普段はカラーカメラで撮影した画像をDebayerを使わない方法にて処理していますが、このカメラに関してはこの方法を取ると色がおかしくなってしまったため、Debayerを使いました。ベイヤー配列については、FITS Keyword通り、”GRBG”で間違いないようです。
ただし、スタック後の画像を見てみると、画像の全域で恒星の色ずれが発生しているようです。SV405CCで確認された色ずれにも似ているように見えます。一度RGB各チャンネルに分解して位置合わせ後、再度RGB合成したところ改善したようです。ただし後処理を進めていくと、残っていた色ずれが出てきてしまいました。SV405CCと同様、撮影された画像に後処理が行われているようにみえます。後処理を行わないように、カメラドライバを修正してほしいところです。

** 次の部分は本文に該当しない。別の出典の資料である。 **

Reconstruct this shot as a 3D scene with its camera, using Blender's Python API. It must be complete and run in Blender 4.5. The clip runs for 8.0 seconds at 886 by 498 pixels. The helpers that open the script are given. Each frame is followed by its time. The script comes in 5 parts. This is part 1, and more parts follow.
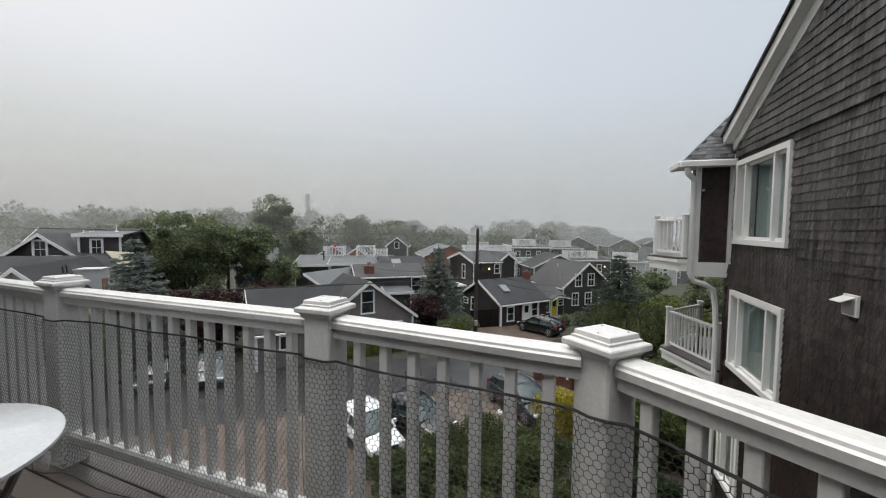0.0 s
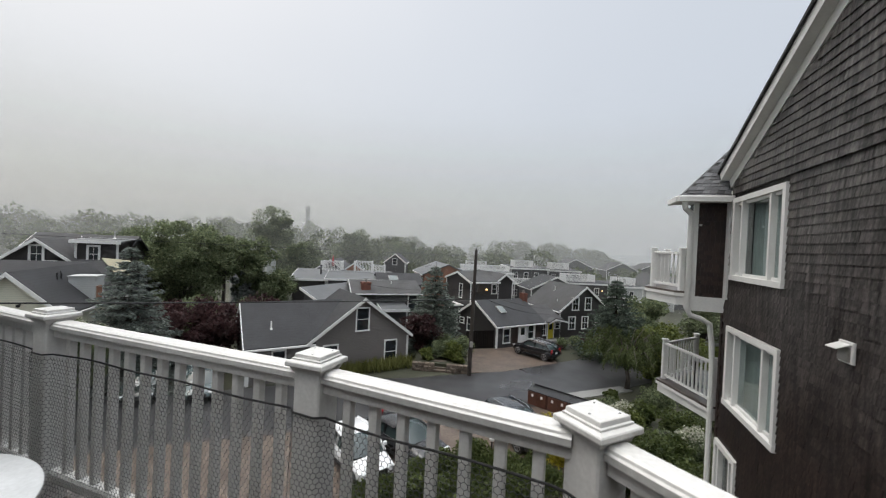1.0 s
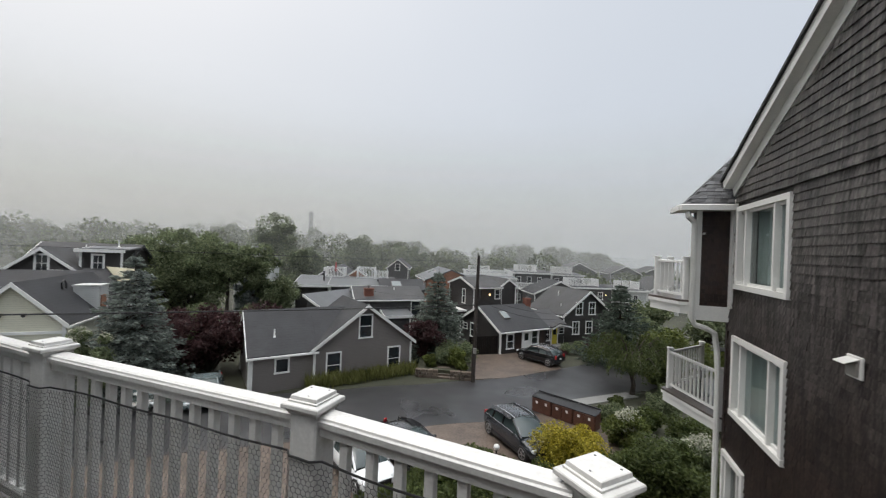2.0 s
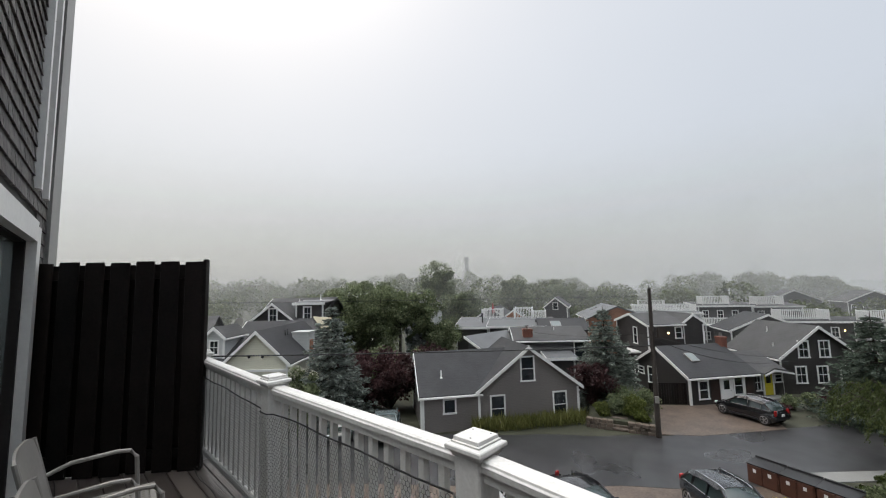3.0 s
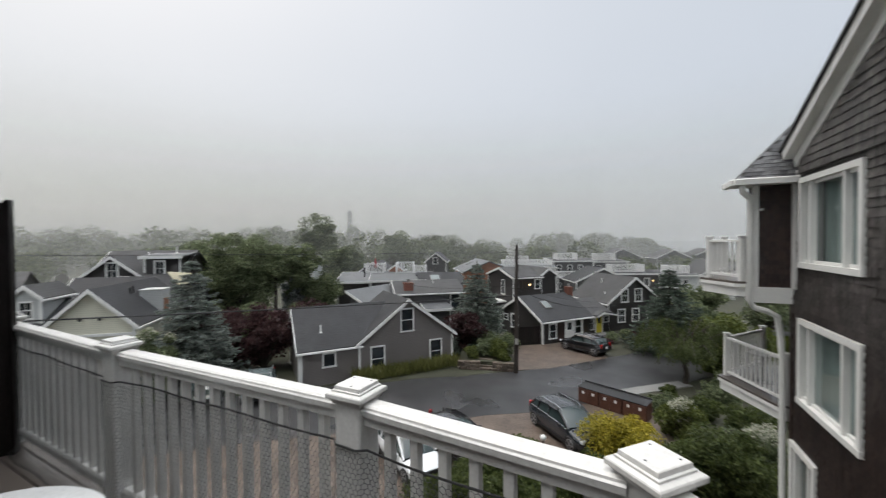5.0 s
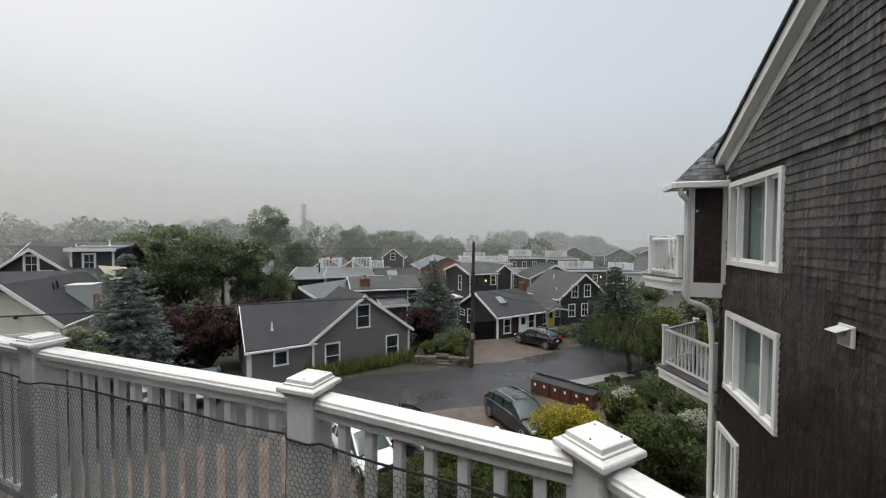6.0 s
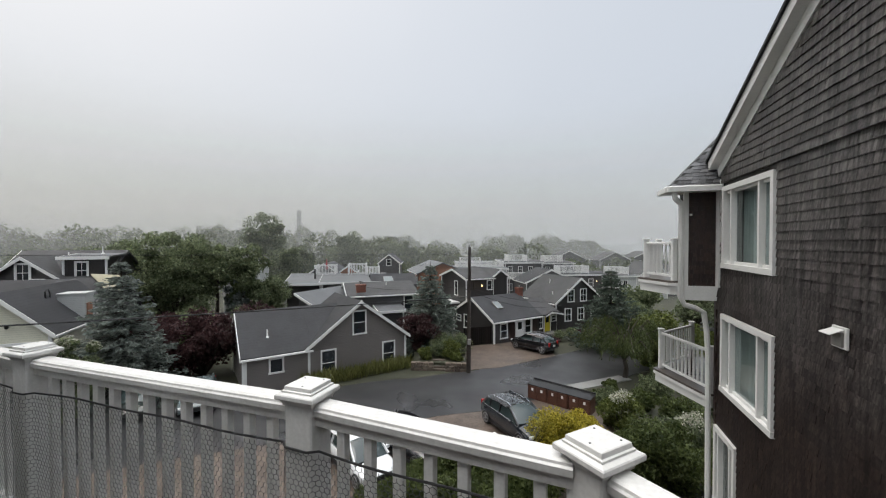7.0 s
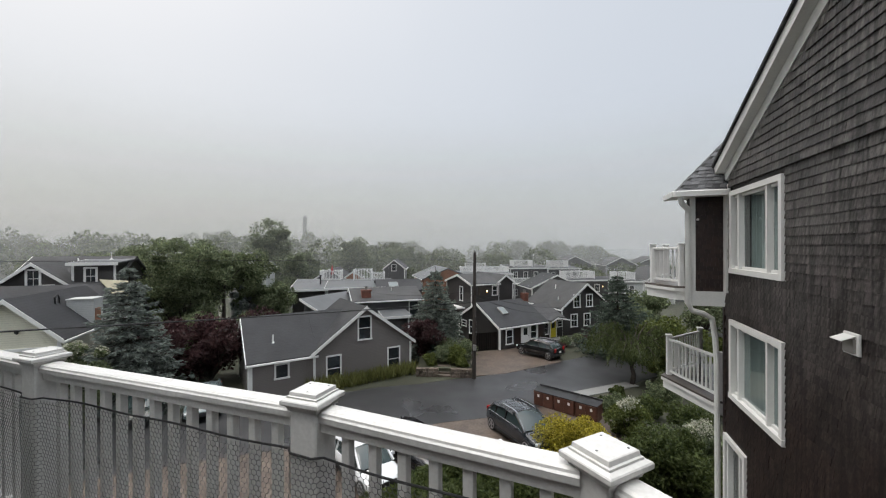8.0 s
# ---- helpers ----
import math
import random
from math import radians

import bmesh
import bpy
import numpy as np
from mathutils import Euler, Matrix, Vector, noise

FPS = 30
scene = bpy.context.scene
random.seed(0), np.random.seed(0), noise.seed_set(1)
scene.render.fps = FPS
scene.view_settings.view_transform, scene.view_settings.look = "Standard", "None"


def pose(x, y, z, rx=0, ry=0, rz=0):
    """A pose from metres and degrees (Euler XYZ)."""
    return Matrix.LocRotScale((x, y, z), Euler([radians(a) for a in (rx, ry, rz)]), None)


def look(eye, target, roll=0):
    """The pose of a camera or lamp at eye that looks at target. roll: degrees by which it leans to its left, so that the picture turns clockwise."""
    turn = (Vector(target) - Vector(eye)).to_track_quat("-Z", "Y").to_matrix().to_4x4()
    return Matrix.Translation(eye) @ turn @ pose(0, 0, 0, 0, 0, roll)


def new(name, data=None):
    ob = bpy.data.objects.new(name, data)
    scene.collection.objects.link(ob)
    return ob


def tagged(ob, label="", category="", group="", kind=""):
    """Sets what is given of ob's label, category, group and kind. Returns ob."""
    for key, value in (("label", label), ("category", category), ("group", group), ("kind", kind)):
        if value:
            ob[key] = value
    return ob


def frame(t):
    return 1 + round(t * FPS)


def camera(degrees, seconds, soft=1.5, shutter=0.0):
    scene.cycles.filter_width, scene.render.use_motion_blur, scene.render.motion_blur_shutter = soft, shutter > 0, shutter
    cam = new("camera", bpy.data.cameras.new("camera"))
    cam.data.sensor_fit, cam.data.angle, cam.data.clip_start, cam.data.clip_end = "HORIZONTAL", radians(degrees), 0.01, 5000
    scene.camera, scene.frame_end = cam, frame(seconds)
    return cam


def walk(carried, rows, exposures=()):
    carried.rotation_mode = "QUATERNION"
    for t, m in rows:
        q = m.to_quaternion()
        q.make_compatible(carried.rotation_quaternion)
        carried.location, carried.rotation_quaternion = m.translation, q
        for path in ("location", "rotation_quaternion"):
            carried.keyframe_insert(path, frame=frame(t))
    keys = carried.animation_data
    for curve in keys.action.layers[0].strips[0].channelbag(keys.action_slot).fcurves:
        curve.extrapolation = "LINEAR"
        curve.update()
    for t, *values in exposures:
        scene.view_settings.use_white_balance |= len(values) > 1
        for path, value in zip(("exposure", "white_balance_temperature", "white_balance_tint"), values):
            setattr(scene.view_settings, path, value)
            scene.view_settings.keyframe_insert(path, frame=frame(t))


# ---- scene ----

仕上げた結果です。今回は縦2パネルのモザイク合成としています。変なアンプグローやノイズなどはなく、素直で扱いやすい画像でした。非冷却カメラで撮影したことを考えれば十分な結果でしょう。特に、M42中心のトラぺジウム中心がぎりぎり飽和していないことは特筆に値すると思います。十分なフルウェルキャパシティを持っているようです。
Optics | Vixen R200SS |
Corrector | Corrector PH |
Filter | ZWO L 48 mm |
Focal length | 760 mm |
F stop | F3.8 |
Camera | SVBONY SV705C |
Gain | 275 |
Offset | 15 |
Binning | 1×1 |
Sensor temp. | N/A |
Exposure | Panel 1: 360×15 s Panel 2: 372×15 s (Total: 183 min) |
Date | 17-Nov. 2022 20:35- |
Mount | Sky-Watcher EQ6R |
Guiding | 130 mm guide scope, QHY5L-IIM, PHD2 |
Software | PixInsight, Photoshop CC |
④ CSマウントレンズを取付
続いて、2.5 mm F1.2のCSマウントレンズを取り付けてみます。このカメラと組み合わせると円周魚眼になります。きちんと全周けられなく見えていますが、解像が甘いようで、フォーカス位置を探すのに大変苦労しました。この画像もピントが合っているかわかりません。
タイムラプス映像です。
まとめ
今回は、SVBONYより提供いただいたSV705Cのテスト撮影を行いました。非冷却カメラであるにもかかわらず、出てきた画像は大変素直で扱いやすく、全天カメラや月・惑星の撮影、DSOまで対応できる拡張性とポテンシャルを持ったカメラであると感じました。惜しむらくは恒星の色ずれでしょう。SV405CCと似た色ずれが発生するため、これが改善すれば、大変良いカメラになると思います。
次回は、このカメラのリードノイズ・ゲイン・フルウェルの測定やダークノイズの解析を行ってみます。